Three excitons (pairs consisting of an electron and an electron hole) on the topological insulator bismuthene. Due to the honeycomb atomic structure, electrons can only flow along the edges. Credit: Pawel Holewa
Optics and electronics are linked by a quantum phenomenon
An international research team headed by Professor Ralph Claessen, quantum physicist from Würzburg and co-spokesperson of ct.qmat, has now made a crucial discovery. “For the first time, we’ve been able to generate and experimentally detect quasiparticles known as excitons in a topological insulator. We’ve thus created a new toolkit for solid-state physics that can be used to control electrons optically,” Claessen says. “This principle could become the basis for a new type of electronic components.”
Credit: University of Würzburg
Excitons are electronic quasiparticles. Although they seem to behave like independent particles, they actually represent an excited electronic state that can only be generated in certain types of quantum matter. “We created excitons by applying a short light pulse to a thin film consisting of just one single layer of atoms,” explains Claessen. What’s unusual about this, he says, is that the excitons were activated in a topological insulator—something that wasn’t possible before. “This has opened up a completely new line of research for topological insulators,” adds Claessen.

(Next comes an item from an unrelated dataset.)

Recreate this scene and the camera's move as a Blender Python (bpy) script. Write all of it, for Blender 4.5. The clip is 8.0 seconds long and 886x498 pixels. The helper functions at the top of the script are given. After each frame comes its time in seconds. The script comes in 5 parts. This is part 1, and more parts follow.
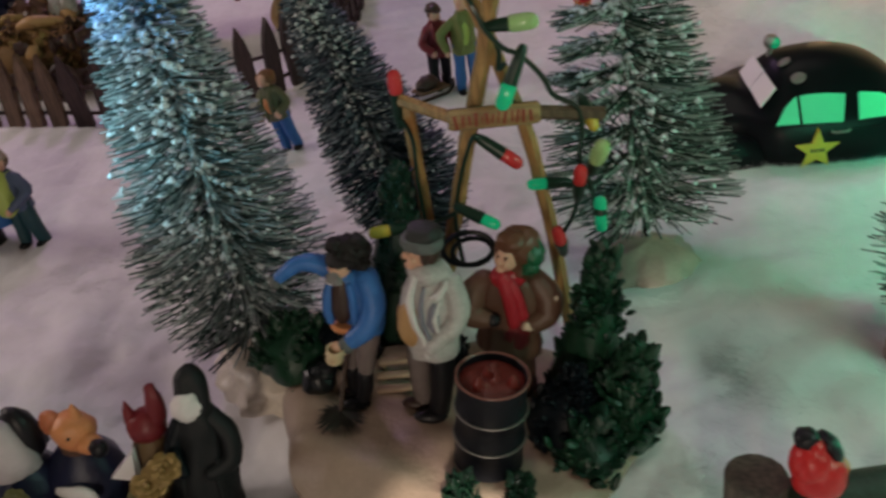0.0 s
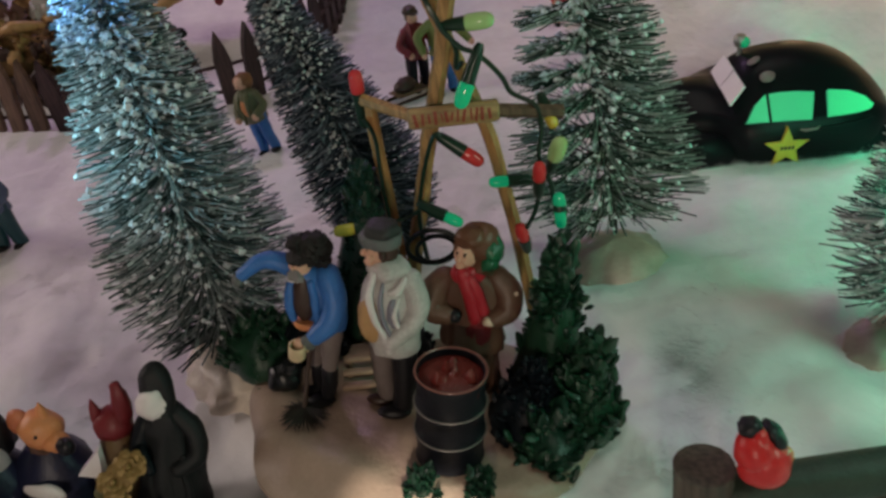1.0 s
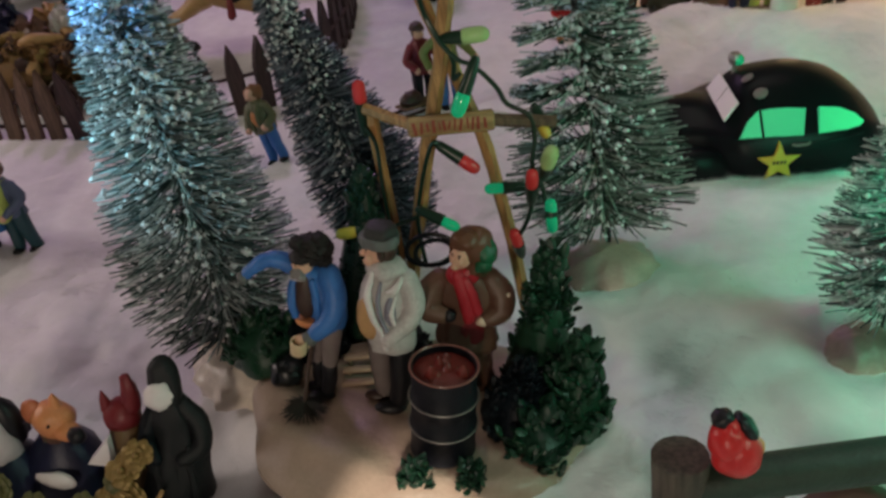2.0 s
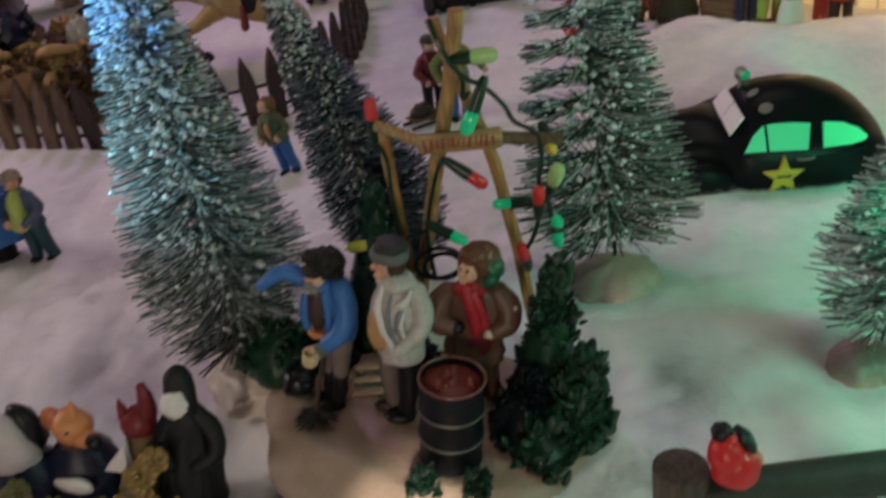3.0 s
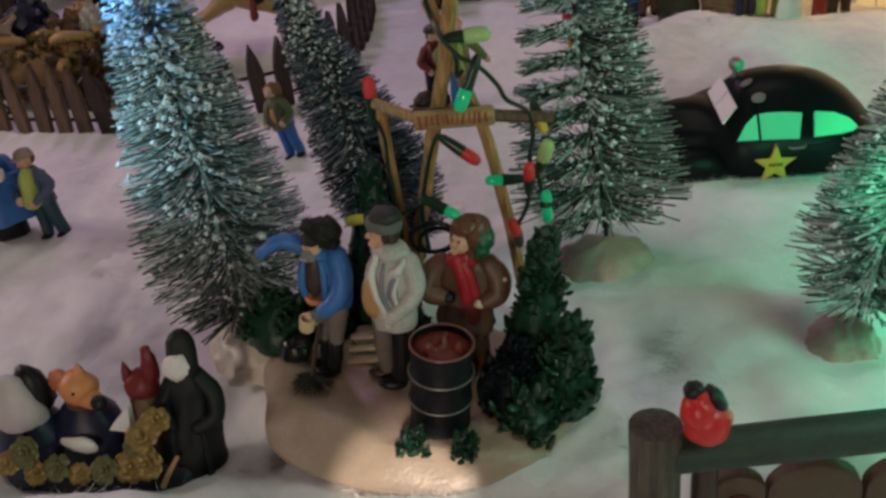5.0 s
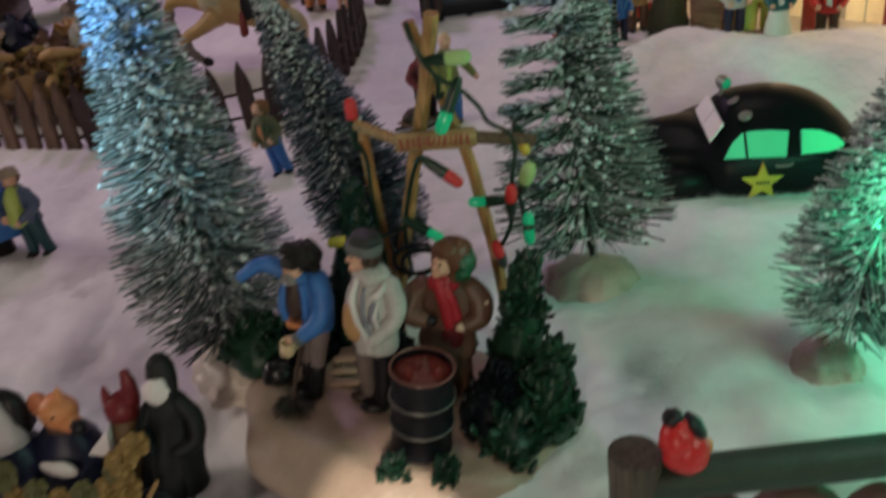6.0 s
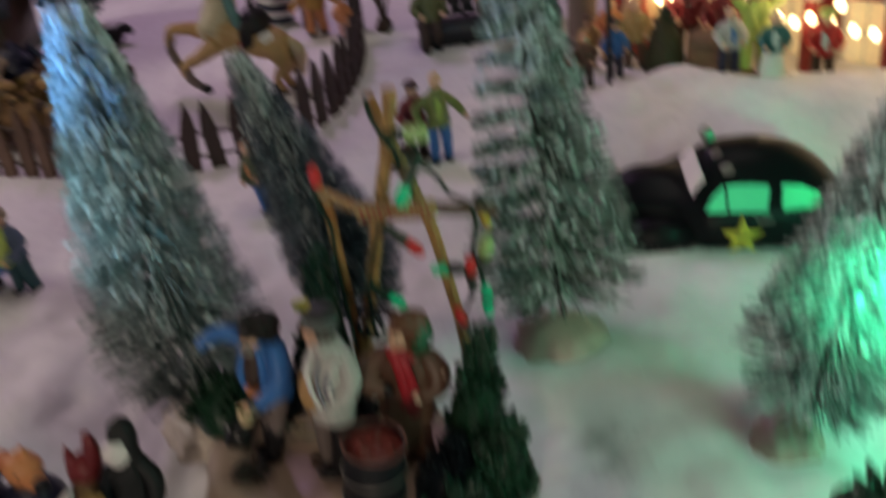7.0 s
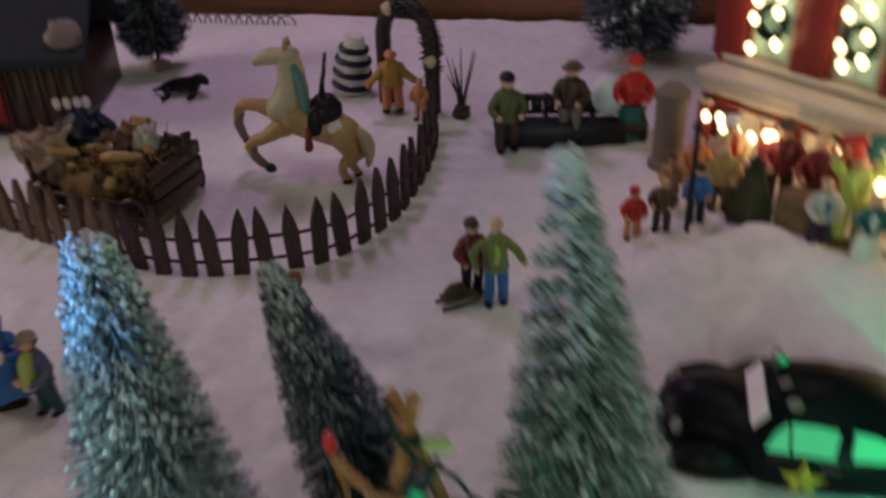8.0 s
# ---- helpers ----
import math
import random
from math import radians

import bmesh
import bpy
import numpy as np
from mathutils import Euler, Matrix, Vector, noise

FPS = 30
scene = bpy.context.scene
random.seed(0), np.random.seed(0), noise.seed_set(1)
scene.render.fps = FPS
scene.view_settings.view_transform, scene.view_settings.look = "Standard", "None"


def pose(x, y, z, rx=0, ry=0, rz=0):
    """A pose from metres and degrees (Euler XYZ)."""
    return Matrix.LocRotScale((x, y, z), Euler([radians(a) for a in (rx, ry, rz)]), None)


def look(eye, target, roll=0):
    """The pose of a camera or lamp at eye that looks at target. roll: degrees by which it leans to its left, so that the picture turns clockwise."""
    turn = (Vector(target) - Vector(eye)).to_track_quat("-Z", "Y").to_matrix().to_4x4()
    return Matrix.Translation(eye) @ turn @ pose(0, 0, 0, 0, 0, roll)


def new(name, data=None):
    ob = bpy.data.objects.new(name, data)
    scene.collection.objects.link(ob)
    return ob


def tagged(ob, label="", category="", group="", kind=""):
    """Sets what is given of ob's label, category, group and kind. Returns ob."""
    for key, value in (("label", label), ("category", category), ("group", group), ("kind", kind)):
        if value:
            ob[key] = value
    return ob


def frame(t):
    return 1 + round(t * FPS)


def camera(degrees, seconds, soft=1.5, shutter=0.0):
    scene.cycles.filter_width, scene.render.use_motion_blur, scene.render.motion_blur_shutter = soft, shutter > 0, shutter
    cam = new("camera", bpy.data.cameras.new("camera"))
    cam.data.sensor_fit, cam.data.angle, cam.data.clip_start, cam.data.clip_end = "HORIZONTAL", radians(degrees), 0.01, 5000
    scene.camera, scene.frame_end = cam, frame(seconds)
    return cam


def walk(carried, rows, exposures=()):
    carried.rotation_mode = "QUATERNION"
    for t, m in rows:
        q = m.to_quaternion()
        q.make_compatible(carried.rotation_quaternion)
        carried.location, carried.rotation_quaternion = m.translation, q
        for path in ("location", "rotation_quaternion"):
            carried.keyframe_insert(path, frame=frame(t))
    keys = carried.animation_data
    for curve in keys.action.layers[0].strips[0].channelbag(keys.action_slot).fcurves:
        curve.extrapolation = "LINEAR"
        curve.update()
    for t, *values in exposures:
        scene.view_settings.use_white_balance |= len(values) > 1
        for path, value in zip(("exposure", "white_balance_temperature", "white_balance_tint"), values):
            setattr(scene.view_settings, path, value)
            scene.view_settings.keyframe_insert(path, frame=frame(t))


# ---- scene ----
CM = 0.01
PATH = [
    (0, (0.00153, 0.01341, 0.19004), (-0.05713, 0.86311, -0.33397), -7.564),
    (0.5, (0.00849, 0.01260, 0.18912), (-0.05026, 0.86305, -0.33364), -8.083),
    (1, (0.01186, 0.00970, 0.18864), (-0.04412, 0.86195, -0.33147), -7.910),
    (1.5, (0.01417, 0.00208, 0.18992), (-0.04735, 0.85751, -0.32434), -7.797),
    (2.8, (0.01759, -0.00622, 0.19358), (-0.05025, 0.86394, -0.29450), -7.096),
    (3, (0.01712, -0.00745, 0.19653), (-0.05793, 0.85725, -0.30011), -7.478),
    (3.5, (0.01517, -0.01688, 0.19364), (-0.06829, 0.84451, -0.30741), -7.123),
    (4, (0.01744, -0.02051, 0.18977), (-0.06619, 0.83751, -0.31700), -6.900),
    (4.5, (0.01921, -0.02079, 0.19099), (-0.06383, 0.84286, -0.30620), -6.986),
    (5.8, (0.02669, -0.02224, 0.19595), (-0.06132, 0.84471, -0.29461), -6.815),
    (6, (0.02748, -0.01784, 0.19569), (-0.05407, 0.85294, -0.28917), -6.914),
    (6.5, (0.04147, -0.01476, 0.20358), (-0.04459, 0.85960, -0.27401), -6.973),
    (6.8, (0.04738, -0.00844, 0.20448), (-0.04199, 0.86403, -0.27594), -6.688),
    (7, (0.04852, -0.00705, 0.21398), (-0.05633, 0.86214, -0.26925), -6.592),
    (7.3, (0.06360, 0.01437, 0.24631), (-0.08694, 0.87343, -0.24293), -6.330),
    (7.5, (0.06815, 0.03531, 0.25995), (-0.09753, 0.88165, -0.24627), -5.75),
    (7.8, (0.07117, 0.04996, 0.27828), (-0.12654, 0.89474, -0.21897), -5.070),
    (8, (0.05641, 0.06456, 0.28201), (-0.12607, 0.91069, -0.21875), -2.034),
]
cam = camera(52.2, 8.0, soft=2.8, shutter=1.6)
walk(cam, [(t, look(eye, target, roll)) for t, eye, target, roll in PATH], exposures=[(0.0, 0.0), (6.8, 0.0), (7.4, -0.2), (8.0, -0.3)])


# ---- light ----
world = bpy.data.worlds.new("room_air")
world.use_nodes = True
world.node_tree.nodes["Background"].inputs["Color"].default_value = (0.52, 0.46, 0.50, 1)
world.node_tree.nodes["Background"].inputs["Strength"].default_value = 0.06
scene.world = world


def lamp(name, kind, at, power, colour, size, aim=None, cone=60, blend=0.5):
    data = bpy.data.lights.new(name, kind)
    data.energy, data.color = power, colour
    if kind == "AREA":
        data.shape, data.size = "DISK", size * CM
    else:
        data.shadow_soft_size = size * CM
    if kind == "SPOT":
        data.spot_size, data.spot_blend = radians(cone), blend
    ob = new(name, data)
    eye = Vector(at) * CM
    ob.matrix_world = look(eye, Vector(aim) * CM) if aim else Matrix.Translation(eye)
    return ob


# unseen overhead light, added as even fill on the snow
lamp("overhead_fill", "AREA", (25, 30, 185), 3.2, (1.0, 0.88, 0.80), 60, (0, 25, 0))
lamp("pink_lamp", "AREA", (-30, 100, 78), 1.6, (0.90, 0.52, 1.0), 14, (-6, 45, 0))
lamp("side_lamp", "AREA", (-127, 49, 56), 4.6, (1.0, 0.84, 0.78), 50, (-2, 24, 1))
# added narrow beam shaping the bright wedge on the mound; its source is unknown
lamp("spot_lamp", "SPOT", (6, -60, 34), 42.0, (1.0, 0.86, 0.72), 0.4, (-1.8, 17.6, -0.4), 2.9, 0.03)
# added low fill that lifts the front of figures and trees
lamp("front_fill", "AREA", (-6, -66, 27), 1.7, (1.0, 0.82, 0.66), 8, (-1, 24, 3))
lamp("green_light", "SPOT", (15.6, 15.0, 9.5), 1.7, (0.03, 1.0, 0.45), 0.8, (14.9, 22.8, 6.2), 36, 0.6)
lamp("green_light", "POINT", (18.8, 24.6, 7.0), 0.17, (0.06, 1.0, 0.50), 0.8)
lamp("green_light", "POINT", (17.4, 19.0, 3.6), 0.045, (0.03, 1.0, 0.45), 0.6)
# added wash to brighten the right-hand snow; no window stands here
lamp("pale_green_wash", "POINT", (21.0, 11.0, 17.0), 0.60, (0.52, 1.0, 0.77), 4.0)
lamp("blue_light", "SPOT", (-12.6, 21.8, 14.4), 0.32, (0.07, 0.40, 1.0), 0.8, (-9.4, 27.0, 15.6), 90, 0.6)
lamp("teal_light", "SPOT", (-13.6, 21.0, 10.0), 0.19, (0.30, 0.80, 0.98), 0.8, (-9.0, 26.4, 10.2), 90, 0.7)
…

For about ten years, excitons have been investigated in other two-dimensional semiconductors and regarded as information carriers for light-driven components. “For the first time, we’ve managed to optically excite excitons in a topological insulator. The interaction between light and excitons means we can expect new phenomena in such materials. This principle could be used, for example, to generate qubits,” says Claessen.
Qubits are computing units for quantum chips. They’re far superior to traditional bits and allow to solve tasks within minutes for which conventional supercomputers would literally take years.i Using light instead of electrical voltage enables quantum chips with much faster processing speeds. The latest findings therefore pave the way for future quantum technologies and a new generation of light-driven devices in microelectronics.
Global expertise from Würzburg
The right starting material is crucial—in this case bismuthene. “It’s the heavy sibling of the miracle material graphene,” says Claessen, who first tailored the topological insulator in the lab five years ago. “We’re the global leaders in this field,” he adds.
“Due to our sophisticated materials design, the atoms of the single layer of bismuthene are arranged in a honeycomb pattern, just like graphene. The difference is that bismuthene’s heavy atoms make it a topological insulator, meaning it can conduct electricity along the edge without loss—even at room temperature. This can’t be done by graphene.”
Now that the research team has generated excitons in a topological insulator for the first time, attention is being turned to the quasiparticles themselves.
Scientists at ct.qmat are investigating whether bismuthene’s topological properties are transferred to excitons. Proving this scientifically is the next milestone that the researchers have their sights on. It could even pave the way for the construction of topological qubits, which are considered particularly robust compared to their non-topological counterparts.